Hailstorm’s technology was SOAP plus Passport authentication. There were some technical issues. I recall that Passport in those days was suspect. Some smart people worked out that it was not as secure as it should be, and there was a general feeling that it was OK for logging into Hotmail but not something you would want to use for online banking. As for SOAP, it gets a bad rap these days but it can work. That said, these problems were merely incidental compared to the political aspect. Hailstorm failed for lack of industry partners and public trust.

Right, so is Live Mesh any different? It could be. Let me quickly lay out a few differences.

  1. Live Mesh is built on XML feeds, not SOAP messaging. I think that is a better place to start.
  2. Synchronization is a big feature of Mesh, that wasn’t in Hailstorm. I don’t agree with Spolsky; I think this is a killer feature, if it works right.
  3. Live Mesh is an application platform, whereas Hailstorm was not. Mesh plus Silverlight strikes me as appealing.

Still, even if the technology is better, what about the trust aspect? Will Mesh fail for the same reasons?

It is too soon to say. We do not yet know the whole story. In principle, it could be different. Mesh is currently Passport (now Live ID) only. Will it be easy to use alternative authentication providers? If the company listens to its own Kim Cameron, you would think so.

Currently Mesh cloud data resides only on Microsoft’s servers, though it can also apparently do peer-to-peer synch. Will we be able to run Mesh entirely from our own servers? That is not yet known. What about one user having multiple meshs, say one for work, one personal, and one for some other role? Again, I’m not sure if this is possible. If there is only One True Mesh and it lives on Live.com, then some Hailstorm spectres will rise again.

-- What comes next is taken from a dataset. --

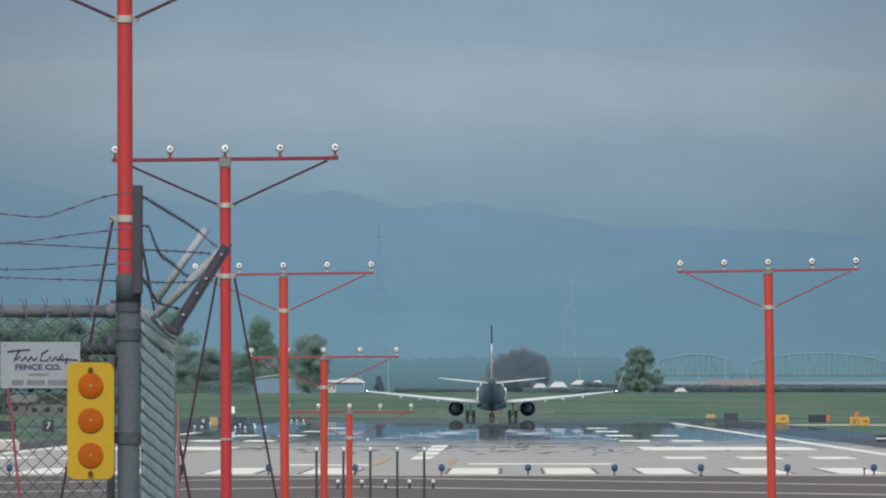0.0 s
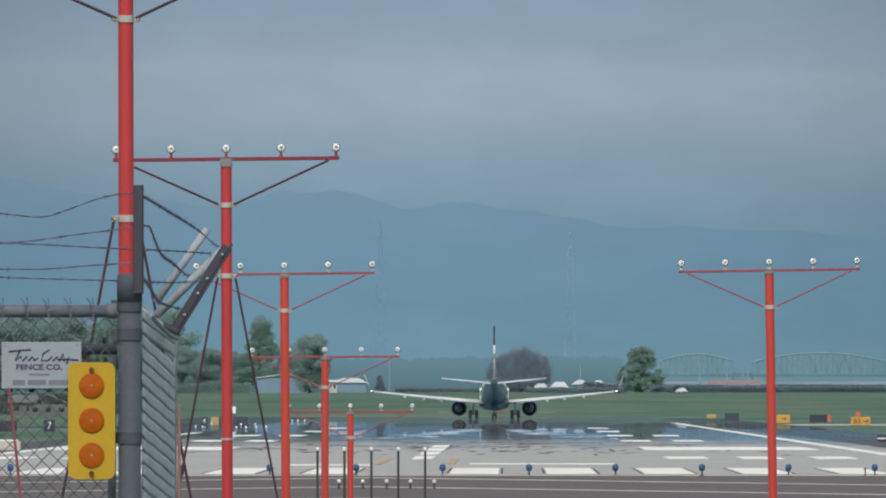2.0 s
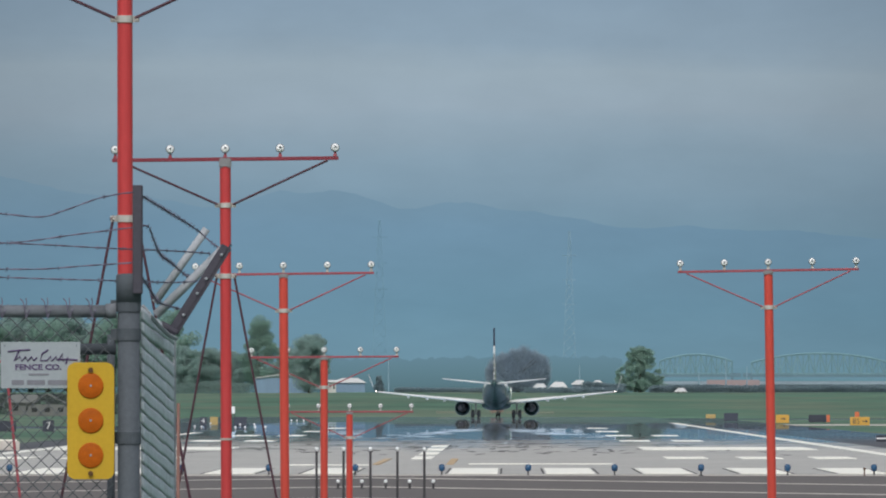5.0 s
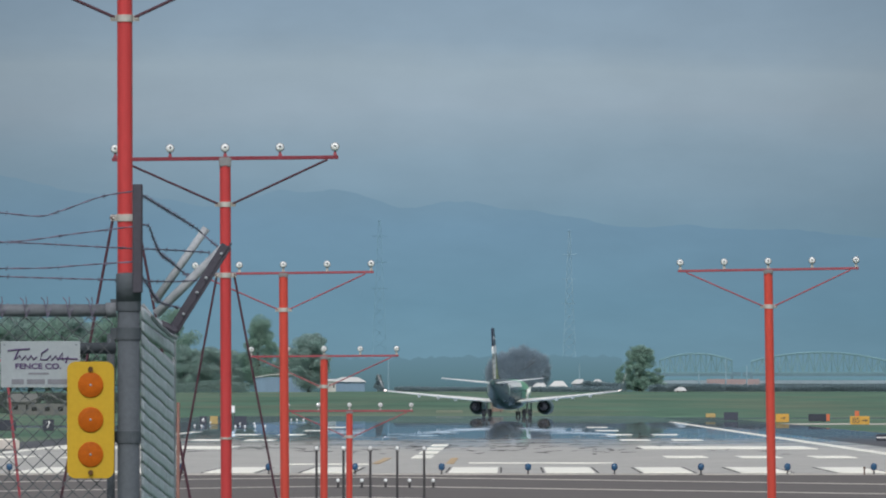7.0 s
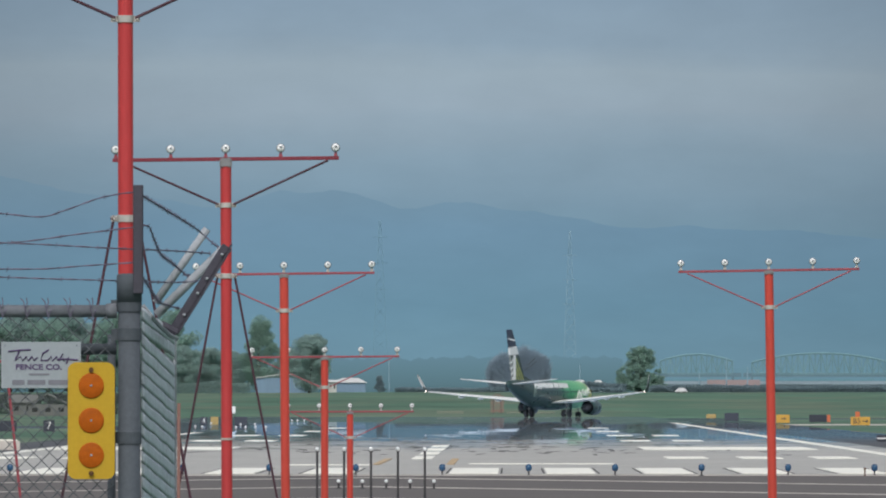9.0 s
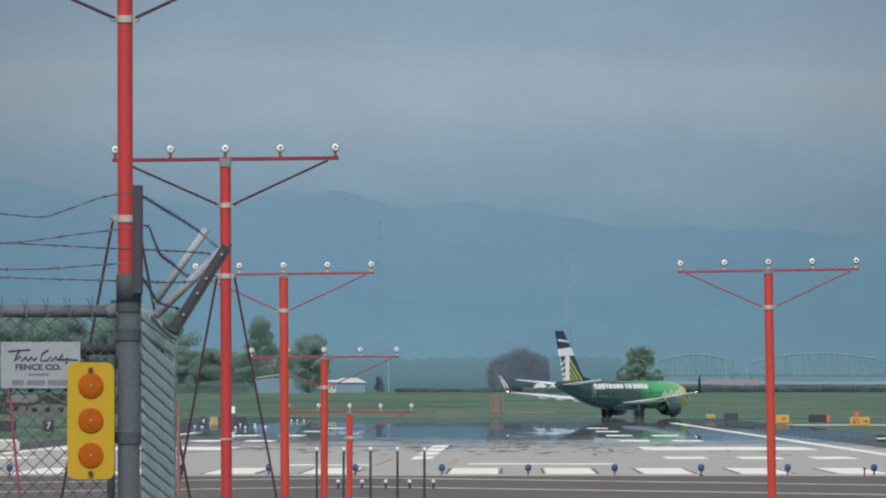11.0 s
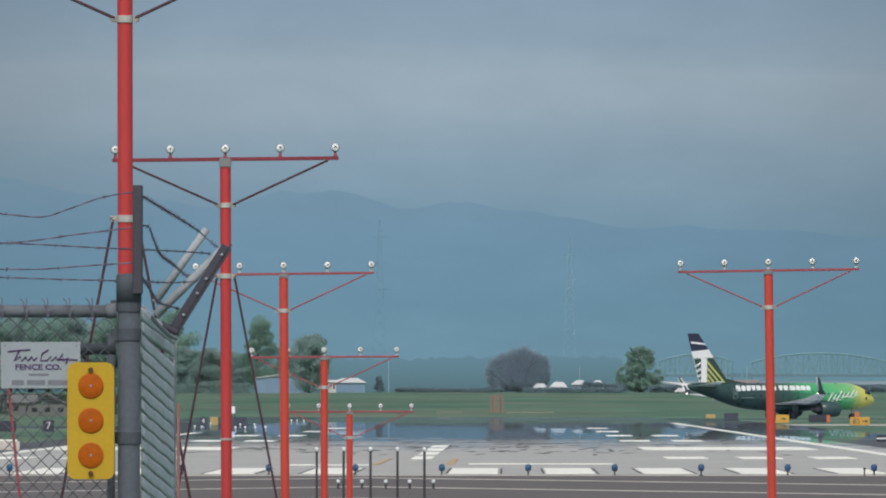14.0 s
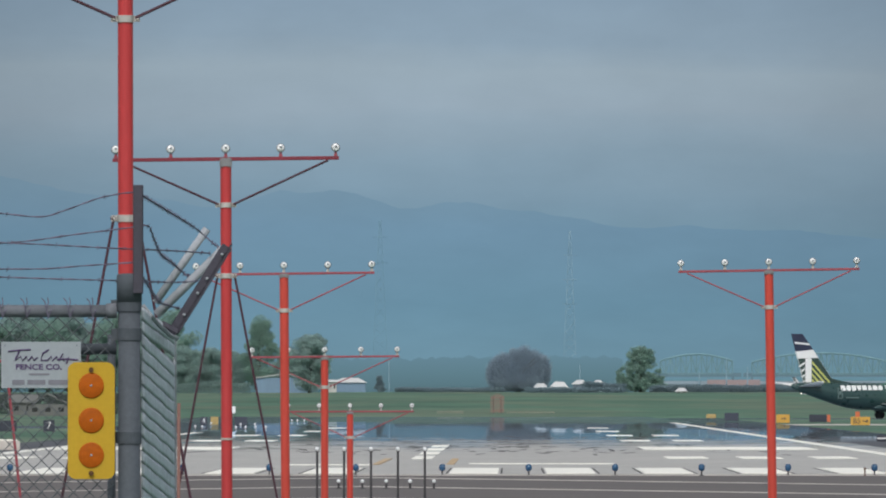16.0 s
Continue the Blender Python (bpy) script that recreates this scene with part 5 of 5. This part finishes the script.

Finally, the world has changed in the last 7 years. Google is feared today in the way that Microsoft was feared in 2001: the entity that wants to have all our information. But Google has softened us up to be more accepting of something like Live Mesh or even Hailstorm. Google already has our search history, perhaps our email, perhaps our online documents, perhaps an index of our local documents. Google already runs on many desktops; Google Checkout has our credit card details. What boundary can Live Mesh cross, that Google has not already crossed?

Hailstorm revisited is an easy jibe, but I’m keeping an open mind.